I wrote about wanting to become a doula a few posts ago. I am still waiting on tax refund to come in so I can pay for the classes in full and get started right away with all the books and worksheets and everything I need, and taxes should be in next week or shortly after then. I am excited, but again I am also nervous! Why I am more nervous is because a potential client has fallen into my lap... I have agreed to meet with her and her mom (who will be her coach-so sweet!!) and see if this is going to be a good match. This I will do for free as it benefits me greatly- I need two births to complete doula class- as well as some other factors (and a pay it forward from finding my best friend a free doula when she really needed it, even if she didn't use the doula I found her I still found a doula willing to go in for free and short notice). So here I am about to begin, no shit, my doula journey...if this is a good match that is. I mean we still have to meet and talk and see what she exactly is looking for and from that point on I can cram and cram to prepare my doula self for the birth of her first child. I cannot believe this has fallen in my lap so easily and if we are a match I cannot believe how incrediably blessed I would be to tend to a woman during her first birth, first child, memories she will hold dearly for the rest of her life!! I get to be there helping, tending, caring, and nurturing her for the biggest life changing event of her life.... how lucky can be for this?
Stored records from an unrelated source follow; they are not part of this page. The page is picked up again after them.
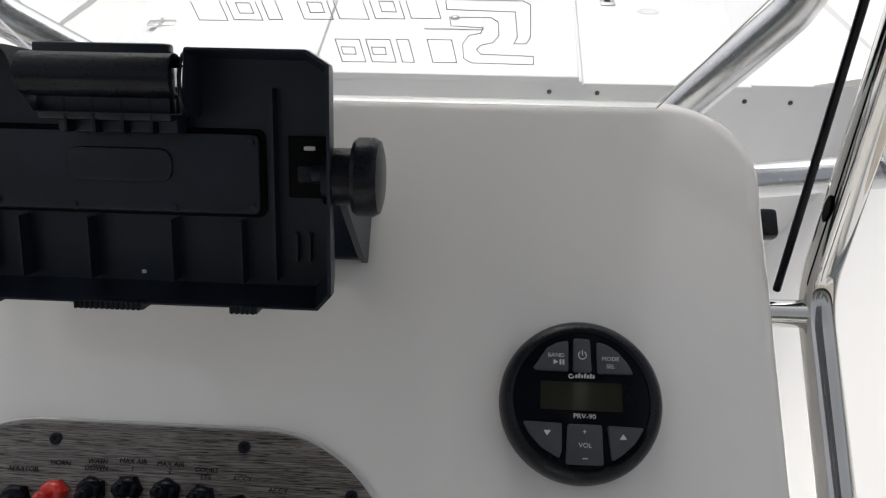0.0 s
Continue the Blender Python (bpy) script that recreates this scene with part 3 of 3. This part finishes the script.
part("clip", tube([(0.0495, 0.010 - 0.014 * math.sin(radians(a)), 0.130 + 0.018 * math.cos(radians(a))) for a in range(0, 181, 15)], 0.0012, 8), SATIN, cradle, "thin curved spring clip")
part("handle_back", box(-0.040, 0.040, 0.006, 0.016, 0.108, 0.152, 0.002), BLACK, cradle)
part("handle_web", box(-0.032, 0.040, 0.014, 0.030, 0.101, 0.128, 0.001), BLACK, cradle)
for x in (-0.023, -0.006, 0.011, 0.028):
    part("rib", box(x - 0.0008, x + 0.0008, 0.006, 0.028, 0.101, 0.124), SATIN, cradle)
part("centre_plate", prism(rounded(-0.088, 0.084, 0.051, 0.101, 0.005), -DP, -DP + 0.007, 0.0015), BLACK, cradle)
# thin near-black plate painting the shadow line round the centre plate
part("plate_groove", prism(rounded(-0.0905, 0.0865, 0.0485, 0.1035, 0.006), -DP, -DP + 0.0012, 0.0005, 1), RECESS_SHADE, cradle)
part("plate_pad", prism(rounded(-0.036, 0.030, 0.070, 0.091, 0.008), -DP + 0.006, -DP + 0.0095, 0.001), BLACK, cradle)
for x, z in ((-0.083, 0.056), (0.079, 0.056), (-0.034, 0.054), (0.030, 0.054), (-0.083, 0.096), (0.079, 0.096)):
    part("rivet", lathe([(0.0022, -DP + 0.007), (0.0022, -DP + 0.0085), (0, -DP + 0.009)], 10, x, z), BLACK, cradle)
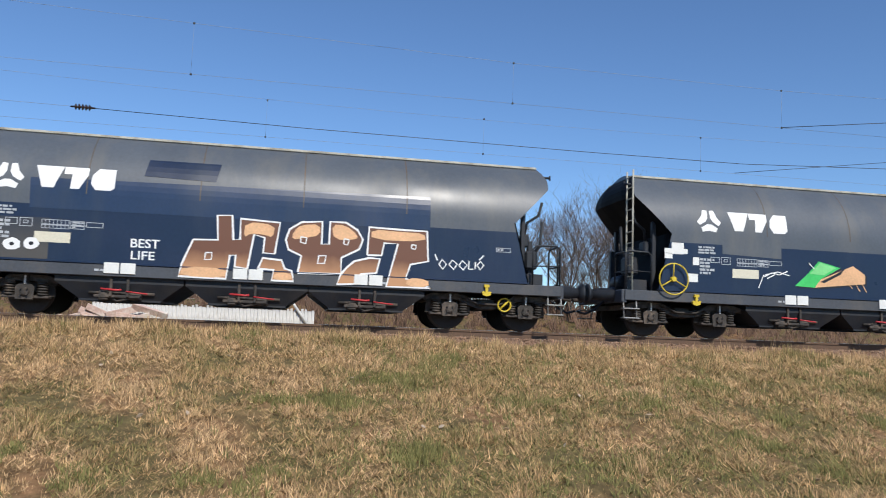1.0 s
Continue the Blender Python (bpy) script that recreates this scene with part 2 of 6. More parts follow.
SOIL = grass_colour(material("matted_dry_grass", (0.2, 0.15, 0.08), 0.9, bump=0.6, fine=25, depth=0.03),
                    (0.22, 0.125, 0.062), (0.125, 0.098, 0.042), (0.26, 0.15, 0.075))
BLADE = grass_colour(material("grass_blades", (0.2, 0.15, 0.08), 0.85, bump=0), (0.425, 0.268, 0.134), (0.215, 0.178, 0.070), (0.53, 0.36, 0.195), True)
build_ground()


class Heights:
    """The bank's height on a fine grid, for many places at once."""
    x0, y0, step = -22.0, -18.6, 0.12
    nx, ny = 580, 136
    grid = np.array([[ground_z(-22.0 + 0.12 * i, -18.6 + 0.12 * j) for i in range(580)] for j in range(136)])

    @classmethod
    def at(cls, x, y):
        u, v = np.clip((x - cls.x0) / cls.step, 0, cls.nx - 1.01), np.clip((y - cls.y0) / cls.step, 0, cls.ny - 1.01)
        i, j = u.astype(int), v.astype(int)
        u, v, g = u - i, v - j, cls.grid
        return (g[j, i] * (1 - u) + g[j, i + 1] * u) * (1 - v) + (g[j + 1, i] * (1 - u) + g[j + 1, i + 1] * u) * v


def wave(x, y, rng, n=18, lo=0.25, hi=1.4):
    """A smooth uneven field between about -1 and 1."""
    out = np.zeros_like(x)
    for k in range(n):
        a, f = rng.uniform(0, 2 * np.pi), rng.uniform(lo, hi)
        out += np.sin((x * np.cos(a) + y * np.sin(a)) * 2 * np.pi * f + rng.uniform(0, 2 * np.pi))
    return out / math.sqrt(n)


def build_grass(name, x, y, length, rise, w, mat, label, seed, fan=7):
    """Tufts of grass at x, y: each a fan of slim blades that lean out."""
    rng = np.random.default_rng(seed)
    x, y, length, rise = (np.repeat(a, fan) for a in (x, y, length, rise))
    n = len(x)
    x, y = x + rng.normal(0, 0.022, n), y + rng.normal(0, 0.022, n)
    turn = rng.uniform(0, 2 * np.pi, n)
    h = length * rng.uniform(0.55, 1.25, n)
    up = np.clip(rise * rng.uniform(0.4, 1.5, n), 0.05, 0.97)
    out = np.sqrt(1 - up ** 2)
    dx, dy = np.cos(turn) * out * h, np.sin(turn) * out * h
    z, zt = Heights.at(x, y), Heights.at(x + dx, y + dy)
    face = rng.uniform(-0.7, 0.7, n)
    hw = w * rng.uniform(0.55, 1.3, n)
    ux, uy = np.cos(face) * hw, np.sin(face) * hw
    uz = rng.uniform(-0.6, 0.6, n) * hw
    co = np.empty((n, 3, 3))
    co[:, 0] = np.stack((x - ux, y - uy, z - 0.015 - uz), 1)
    co[:, 1] = np.stack((x + ux, y + uy, z - 0.015 + uz), 1)
    co[:, 2] = np.stack((x + dx, y + dy, zt + up * h + 0.006), 1)
    me = bpy.data.meshes.new(name)
    me.vertices.add(n * 3)
    me.vertices.foreach_set("co", co.ravel())
    me.loops.add(n * 3)
    me.loops.foreach_set("vertex_index", np.arange(n * 3, dtype=np.int32))
    me.polygons.add(n)
    me.polygons.foreach_set("loop_start", np.arange(0, n * 3, 3).astype(np.int32))
    me.update(calc_edges=True)
    me.materials.append(mat)
    return tagged(new(name, me), label, "grass", kind="stuff")


GREEN_BLADE = material("green_grass_blades", (0.185, 0.172, 0.062), 0.8, 0, 0.3, 3, 20, 0, island=0.5, spec=0.2)
# places where fresh green grass comes through: x, y, radius
GREENS = [(0.09, -7.08, 0.15), (-0.3, -7.04, 0.34), (-0.76, -3.96, 0.7), (-3.74, -8.93, 0.46), (-3.22, -8.59, 0.18), (-1.02, -9.28, 0.28), (-0.24, -9.12, 0.3), (-2.36, -9.25, 0.36),
          (0.66, -7.0, 0.4), (7.05, -5.86, 0.5), (7.4, -6.0, 0.45), (5.73, -6.8, 0.4), (5.5, -6.6, 0.3), (6.66, -7.98, 0.24), (6.92, -8.25, 0.36), (7.7, -7.35, 0.25), (4.38, -4.2, 0.33),
          (5.04, -4.07, 0.3), (1.67, -8.54, 0.5), (0.62, -6.97, 0.5), (2.74, -4.87, 0.35), (-0.43, -9.55, 0.25), (3.7, -6.9, 0.4), (3.3, -7.0, 0.3), (4.5, -9.0, 0.5), (1.52, -8.7, 0.5), (7.4, -9.0, 0.3),
          (10.9, -8.0, 0.22), (2.2, -5.2, 0.5), (1.6, -5.8, 0.6), (12.5, -6.6, 0.5), (9.4, -7.4, 0.4), (14.2, -5.6, 0.4), (11.0, -5.0, 0.35), (19.5, -4.6, 0.6), (21.0, -4.4, 0.6), (22.4, -4.2, 0.5)]


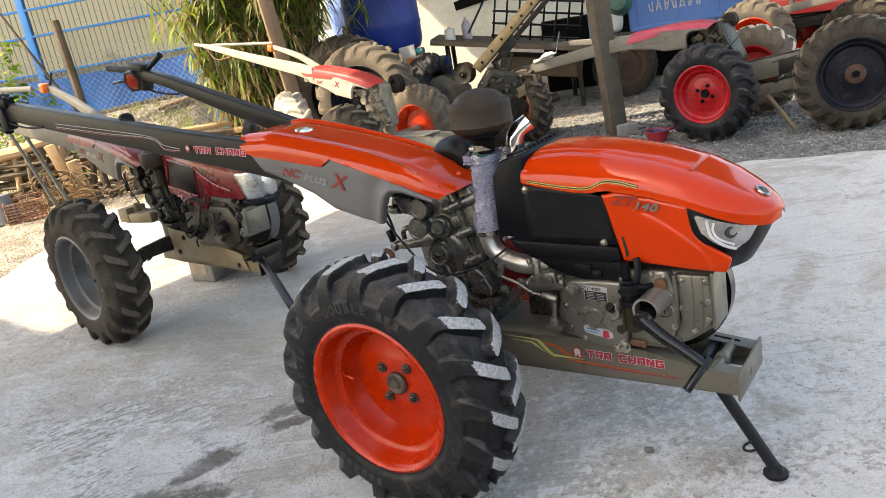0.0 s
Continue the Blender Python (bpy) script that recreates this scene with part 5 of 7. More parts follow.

I have this doubt voice in the back of my head saying what if I fail her and ruin her birth? But I KNOW I cannot do that...I will not let myself do that. I will prepare for the birth, I will be ready to be the doula she wants, I will make her birth the best I possible can....so stop talking doubt voice...totally not welcome!!
so first step is meeting mom, hopefully soon, next step is cramming for birth if we are a match :-) boy am I excited!!!